→ Task
Pick out each line containing the string "that".

→ Dataset excerpt
┌──

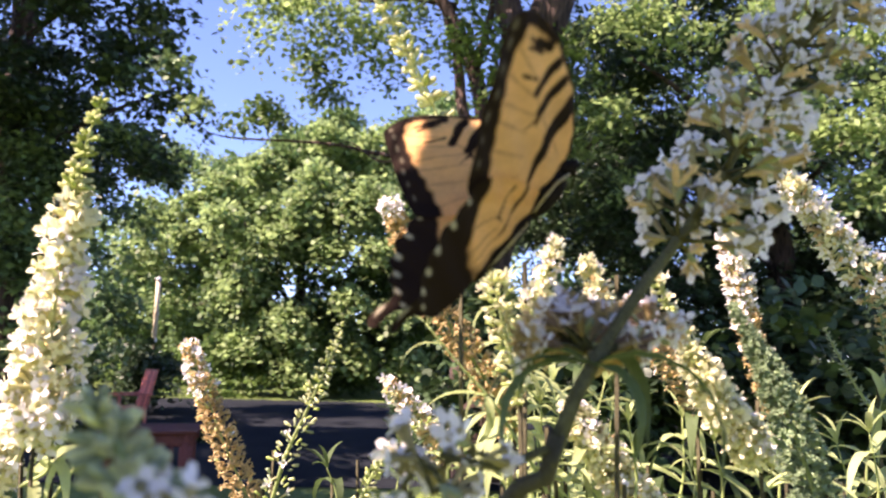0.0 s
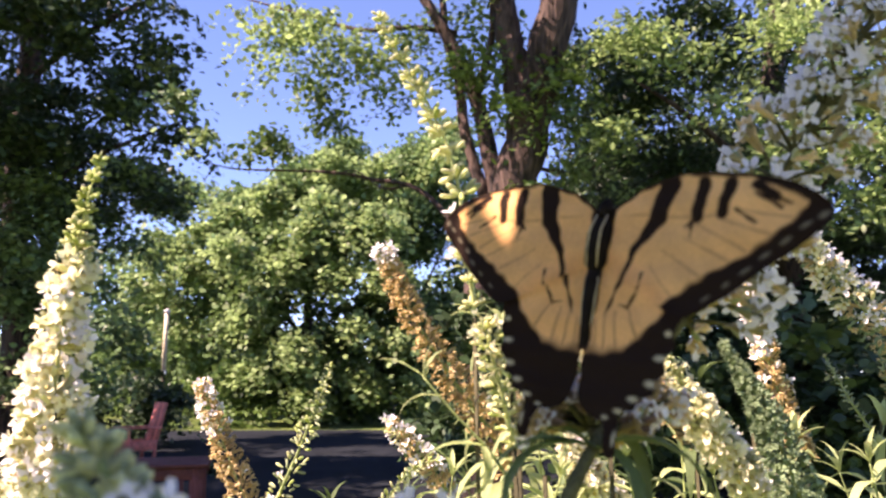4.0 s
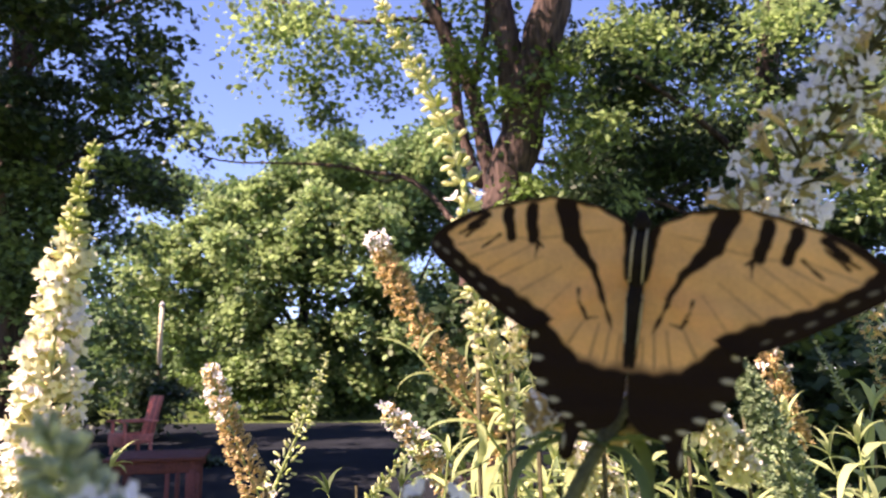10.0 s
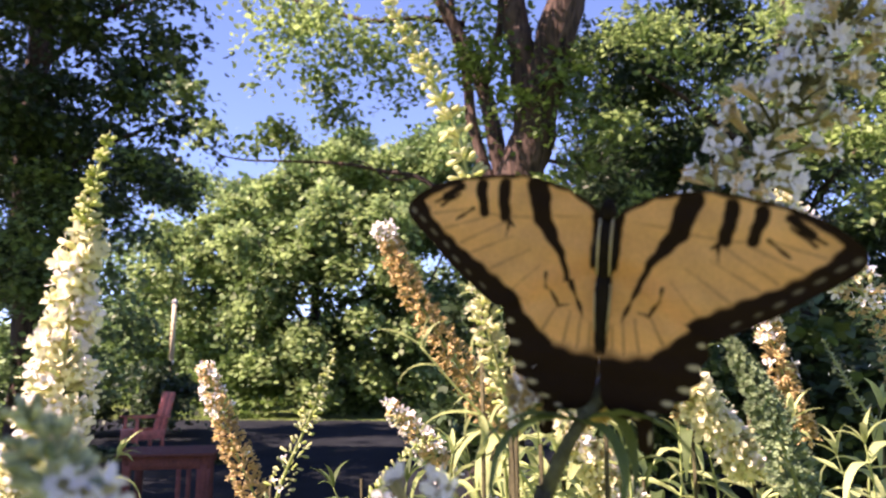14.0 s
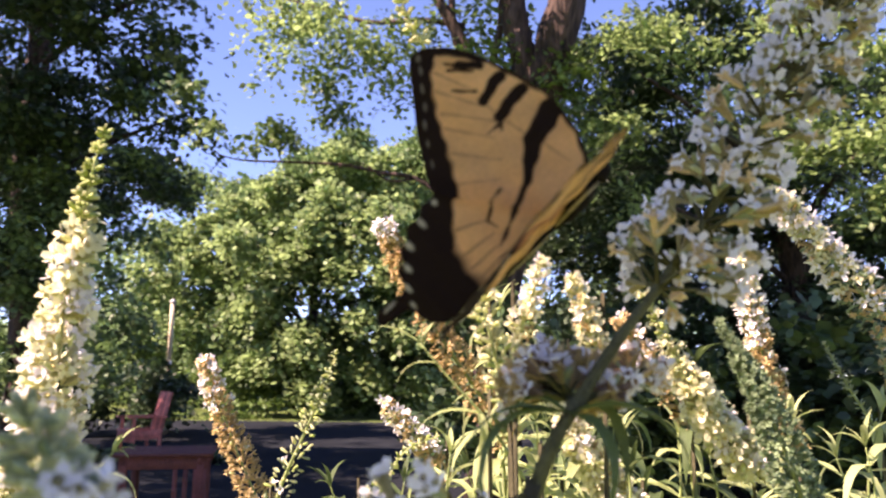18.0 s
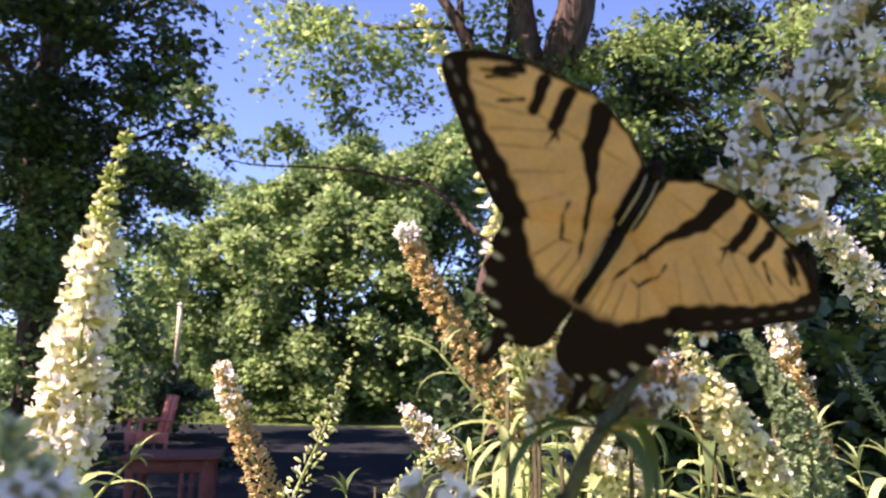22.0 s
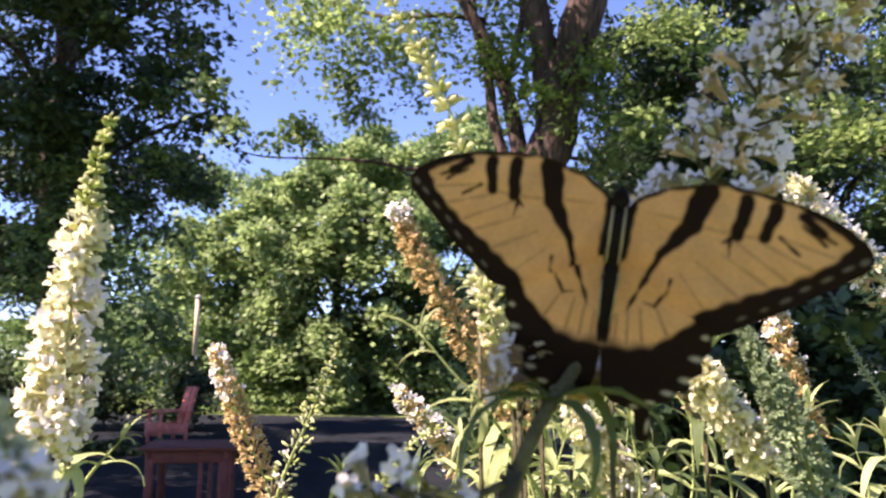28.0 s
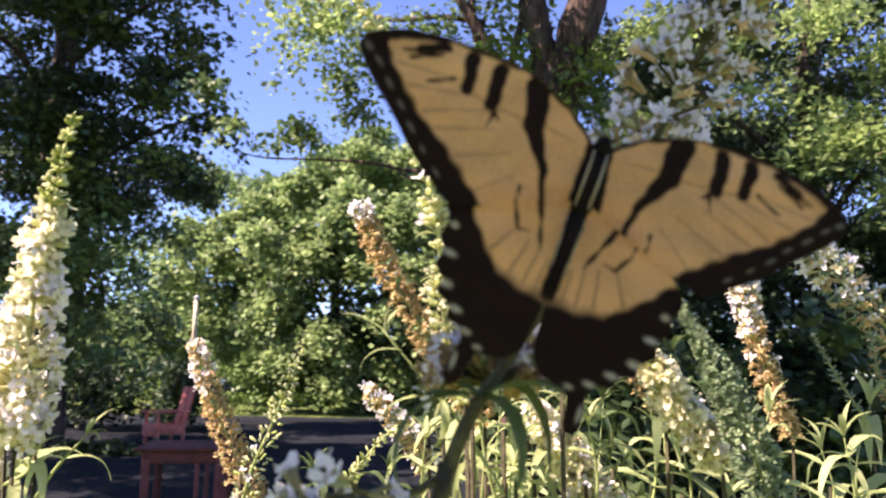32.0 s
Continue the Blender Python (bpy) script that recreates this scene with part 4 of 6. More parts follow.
# unseen branches, added above the viewer to shade the nearest flowers
def shade_overhang():
    ob = thing("shade_branch", (-0.62, -0.40, 0), "leafy branch of the butterfly bush hanging overhead", "branch")
    root = Vector((-0.62, -0.40, 0))
    east, rise = Vector((-0.447, 0.894, 0)), Vector((0.662, 0.331, 0.673))
    clumps = []
    for e in (-0.05, 0.035, 0.115):
        for w in (0.93, 1.01, 1.09, 1.17, 1.25, 1.33, 1.40):
            c = east * e + rise * w + SUN_TO * 1.55 - root
            clumps.append((c, (0.055, 0.055, 0.055), 8, 12, 0.055))
            part("twig", mesh("twig", *tube(spline([(0.0, 0.0, 0.9 + w * 0.3), c * 0.6 + Vector((0, 0, 0.3)), c], 8), [0.003 - 0.0003 * k for k in range(8)], 5), CANE), ob)
    # three more clumps, added to shade the foot of the arching spike
    for e, w, r in ((0.240, 1.335, 0.026), (0.255, 1.375, 0.03), (0.275, 1.35, 0.026)):
        c = east * e + rise * w + SUN_TO * 1.7 - root
        clumps.append((c, (r, r, r), 6, 10, 0.03))
        part("twig", mesh("twig", *tube(spline([(0.0, 0.0, 0.9 + w * 0.3), c * 0.6 + Vector((0, 0, 0.3)), c], 8), [0.003 - 0.0003 * k for k in range(8)], 5), CANE), ob)
    part("cane", mesh("cane", *tube(spline([(0, 0, 0), (0.02, 0.01, 0.7), (0.0, 0.0, 1.35)], 10), [0.007 - 0.0003 * k for k in range(10)], 8), CANE), ob)
    tagged(part("leaves", leaf_mesh("leaves", clumps, 0.055, SHADELEAF, 71), ob), kind="stuff")


shade_overhang()


# ---- the butterfly ----
UNIT = 0.0001112


def near_line(x, y, seg):
    """How far outside a tapered stroke a place is."""
    x0, y0, w0, x1, y1, w1 = seg
    dx, dy = x1 - x0, y1 - y0
    s = np.clip(((x - x0) * dx + (y - y0) * dy) / (dx * dx + dy * dy), 0, 1)
    return np.hypot(x - x0 - s * dx, y - y0 - s * dy) - (w0 + (w1 - w0) * s) / 2


def outside(x, y, outline):
    """The distance of places to the wing's edge."""
    d = np.full(x.shape, 1e9)
    for (x0, y0), (x1, y1) in zip(outline, outline[1:] + outline[:1]):
        d = np.minimum(d, near_line(x, y, (x0, y0, 0, x1, y1, 0)))
    return d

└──

→ Written solution
Continue the Blender Python (bpy) script that recreates this scene with part 4 of 6. More parts follow.